§ Required task: Quote the listing in full, exactly as given, minus any pictures.

[START Source excerpt]

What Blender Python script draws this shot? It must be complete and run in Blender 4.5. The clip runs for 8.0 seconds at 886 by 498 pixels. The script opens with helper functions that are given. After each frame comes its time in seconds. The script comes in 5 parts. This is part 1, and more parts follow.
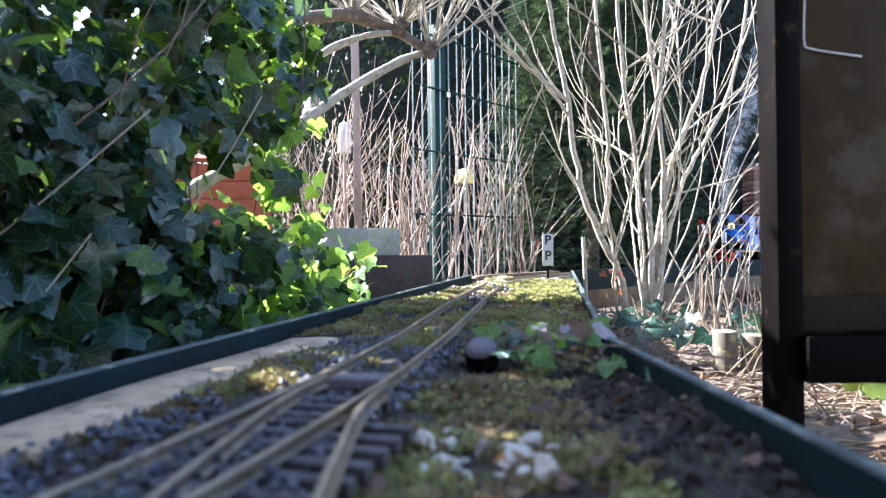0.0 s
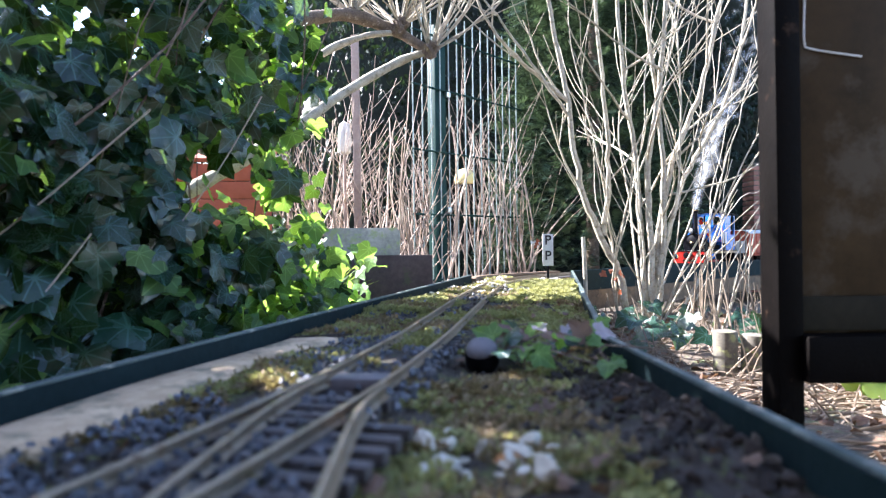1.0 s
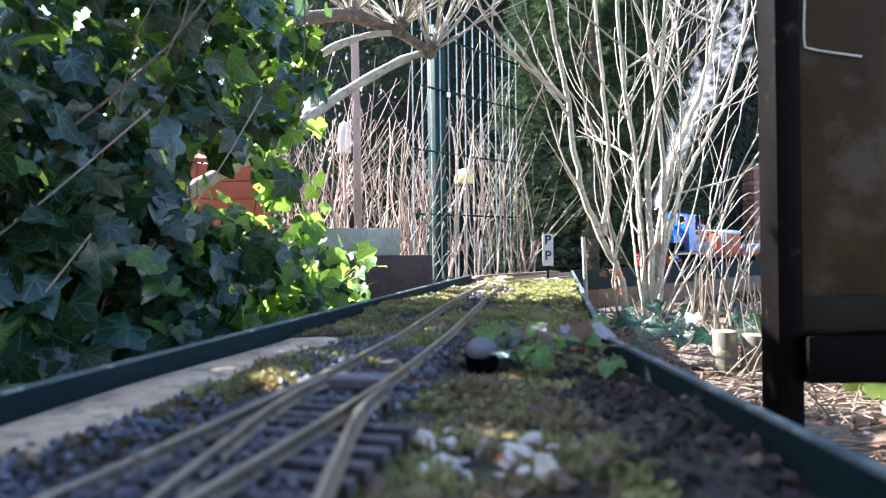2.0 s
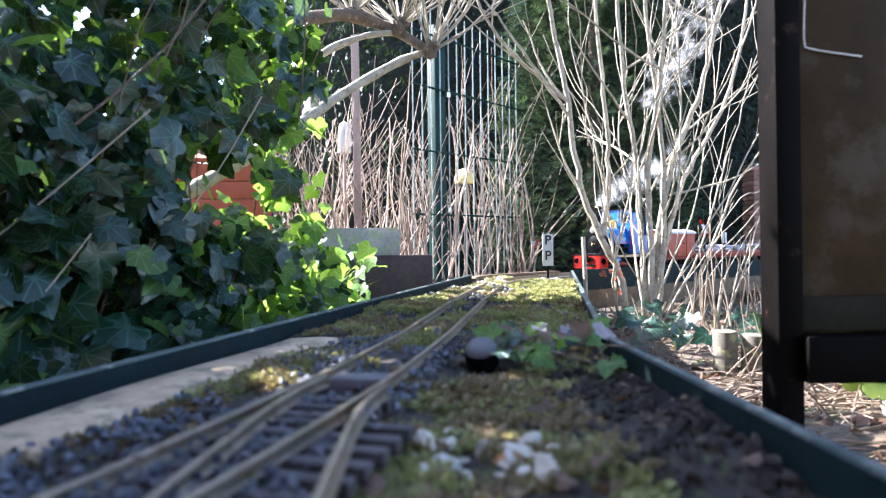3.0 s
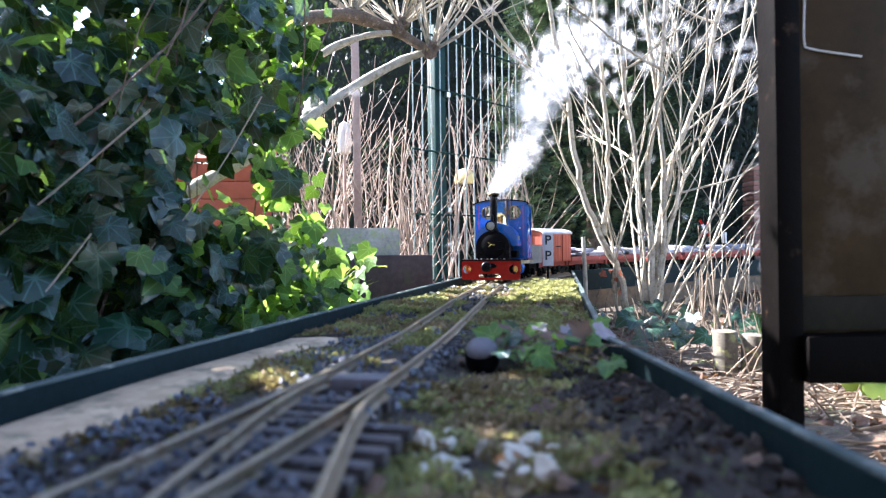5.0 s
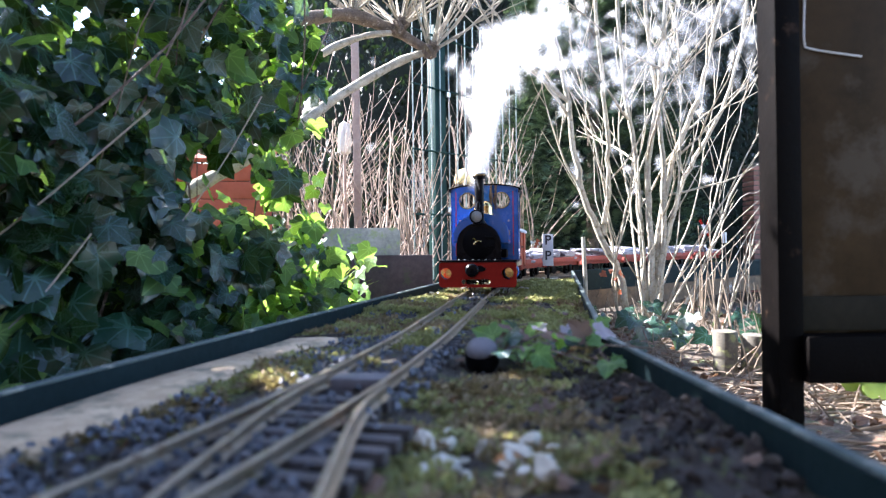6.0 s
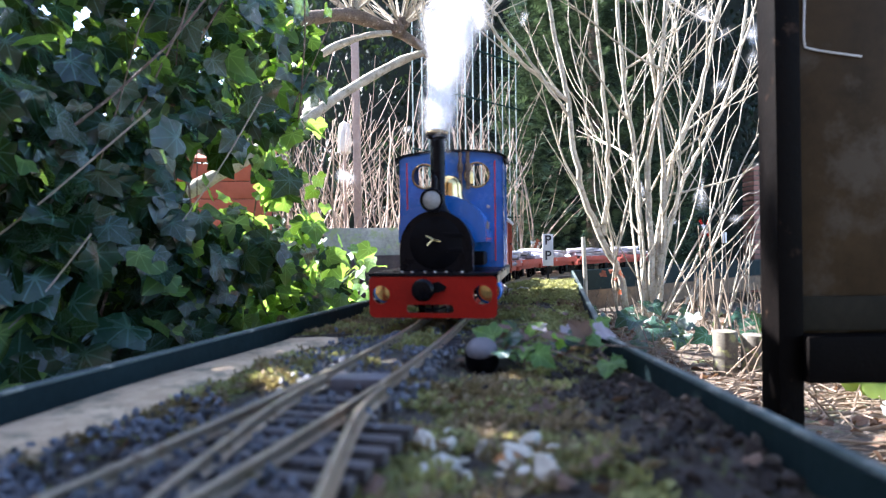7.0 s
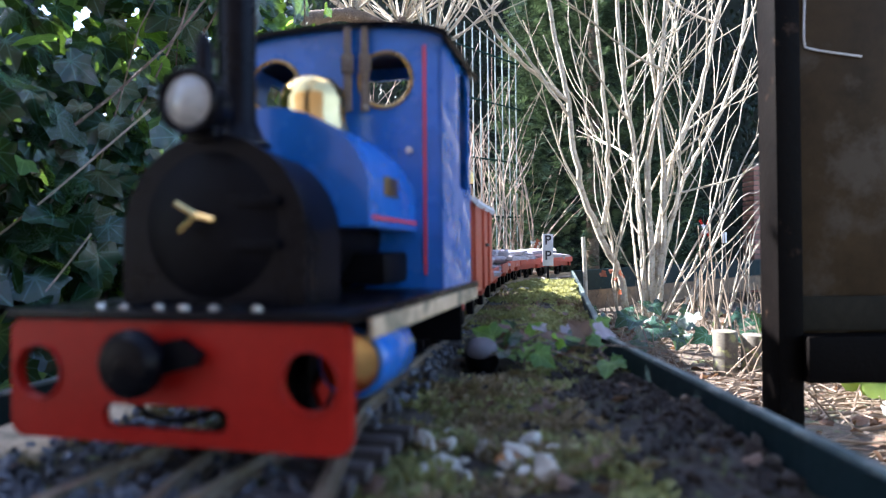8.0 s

[END Source excerpt]

§ Exercise output:
What Blender Python script draws this shot? It must be complete and run in Blender 4.5. The clip runs for 8.0 seconds at 886 by 498 pixels. The script opens with helper functions that are given. After each frame comes its time in seconds. The script comes in 5 parts. This is part 1, and more parts follow.
0.0 s
1.0 s
2.0 s
3.0 s
5.0 s
6.0 s
7.0 s
8.0 s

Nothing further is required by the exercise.